True! And FWIW I actually have a problem with "reality TV" in the first place, but that's a whole 'nother issue.
For the rest, I honestly know very little about Amish, although yes I have heard of that practice. They were just the example that popped into my head that fit many of those same arguments but seem to be generally perceived in a more positive light (certainly not by everyone).
As far as sending your kids out into the world from 16-18...well, I wouldn't do it! Would you? Not that it matters, it's just a thought that occurs to me. I think the shock of being out in the world at 16 would be enough to send most young people scrambling back to safety (I know a few exceptions personally, but still...) and probably isn't really so much a testament to choosing one lifestyle over another as simply being too young to be out there in the big world in the first place. Of course that's my opinion, and my opinion on that probably has nothing to do with the subject at hand.

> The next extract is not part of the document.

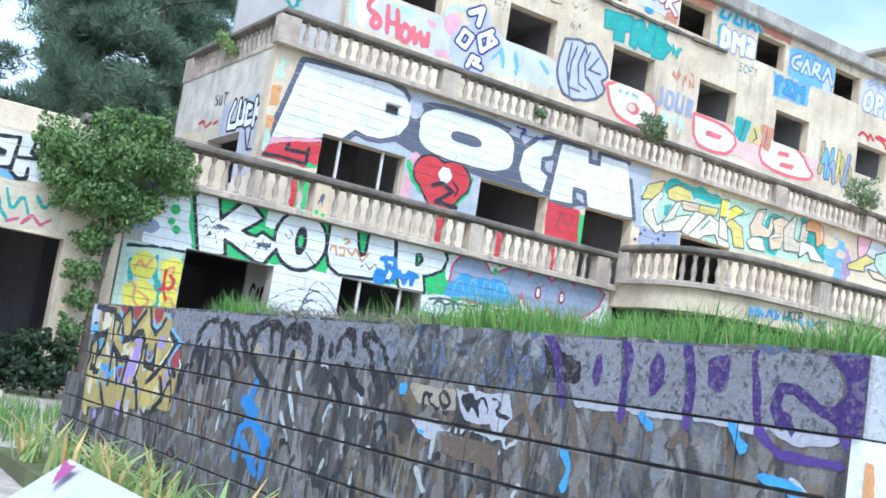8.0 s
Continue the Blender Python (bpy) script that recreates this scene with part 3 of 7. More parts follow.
GLYPHS = {
    "A": [[(0, 0), (0.5, 1), (1, 0)], [(0.2, 0.38), (0.8, 0.38)]],
    "B": [[(0, 0), (0, 1), (0.7, 0.96), (0.8, 0.76), (0.6, 0.55), (0, 0.53)], [(0.6, 0.55), (0.95, 0.34), (0.8, 0.06), (0, 0)]],
    "C": [[(0.95, 0.85), (0.6, 1), (0.2, 0.9), (0, 0.5), (0.2, 0.1), (0.6, 0), (0.95, 0.15)]],
    "D": [[(0, 0), (0, 1), (0.6, 0.94), (0.95, 0.6), (0.9, 0.3), (0.55, 0.04), (0, 0)]],
    "E": [[(0.9, 1), (0, 1), (0, 0), (0.9, 0)], [(0, 0.52), (0.75, 0.52)]],
    "F": [[(0.95, 1), (0, 0.95), (0.1, 0)], [(0.05, 0.5), (0.7, 0.52)]],
    "G": [[(0.95, 0.82), (0.6, 1), (0.2, 0.9), (0, 0.5), (0.2, 0.1), (0.6, 0), (0.95, 0.2), (0.95, 0.48), (0.55, 0.48)]],
    "H": [[(0, 0), (0, 1)], [(1, 0), (1, 1)], [(0, 0.5), (1, 0.5)]],
    "I": [[(0.5, 0), (0.5, 1)]],
    "K": [[(0, 0), (0, 1)], [(0.95, 1), (0.1, 0.48), (1, 0)]],
    "L": [[(0.1, 1), (0, 0.05), (0.9, 0)]],
    "M": [[(0, 0), (0.1, 1), (0.5, 0.35), (0.9, 1), (1, 0)]],
    "N": [[(0, 0), (0, 1), (1, 0), (1, 1)]],
    "O": [[(0.5, 1), (0.12, 0.85), (0, 0.5), (0.12, 0.15), (0.5, 0), (0.88, 0.15), (1, 0.5), (0.88, 0.85), (0.5, 1)]],
    "P": [[(0.05, 0), (0, 1), (0.7, 0.98), (0.95, 0.75), (0.7, 0.45), (0.05, 0.42)]],
    "R": [[(0, 0), (0, 1), (0.7, 0.96), (0.9, 0.74), (0.65, 0.5), (0, 0.48)], [(0.5, 0.48), (1, 0)]],
    "S": [[(0.95, 0.85), (0.55, 1), (0.1, 0.82), (0.2, 0.58), (0.8, 0.42), (0.9, 0.18), (0.45, 0), (0, 0.15)]],
    "T": [[(0, 1), (1, 1)], [(0.5, 1), (0.5, 0)]],
    "U": [[(0, 1), (0.02, 0.3), (0.3, 0), (0.7, 0), (0.98, 0.3), (1, 1)]],
    "V": [[(0, 1), (0.5, 0), (1, 1)]],
    "W": [[(0, 1), (0.25, 0), (0.5, 0.7), (0.75, 0), (1, 1)]],
    "Y": [[(0, 1), (0.5, 0.5), (1, 1)], [(0.5, 0.5), (0.5, 0)]],
    "Z": [[(0, 1), (1, 1), (0, 0), (1, 0)]],
    "0": [[(0.5, 1), (0.08, 0.7), (0.08, 0.3), (0.5, 0), (0.92, 0.3), (0.92, 0.7), (0.5, 1)]],
    "1": [[(0.15, 0.75), (0.55, 1), (0.5, 0)]],
    "2": [[(0.05, 0.75), (0.4, 1), (0.85, 0.8), (0.75, 0.5), (0, 0.05), (1, 0)]],
    "6": [[(0.8, 1), (0.3, 0.75), (0.05, 0.3), (0.4, 0), (0.85, 0.2), (0.7, 0.5), (0.15, 0.4)]],
    "8": [[(0.5, 0.53), (0.12, 0.75), (0.5, 1), (0.88, 0.75), (0.5, 0.53), (0.05, 0.25), (0.5, 0), (0.95, 0.25), (0.5, 0.53)]],
    "9": [[(0.85, 0.65), (0.5, 0.45), (0.1, 0.7), (0.5, 1), (0.88, 0.75), (0.75, 0.3), (0.3, 0)]],
}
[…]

From my own observations in life, I've noticed that there are people from pretty much any/every way of life or religion of their upbringing who stick with it as adults, and others who do not. I know people who were raised within strict church environments or other kinds of lifestyles with rules or practices that might seem very "extreme," "different," "weird," or "cultish" to others, and who do not follow that way of life as adults. And, of course, others who do.
My point is that ultimately I think the Duggar children and the Bates children
will choose for themselves. If they choose to live as they were raised, is that necessarily proof that they were brainwashed? I honestly don't think so, any more than is necessarily the case for any individual Catholic, Muslim, Mormon, etc etc etc.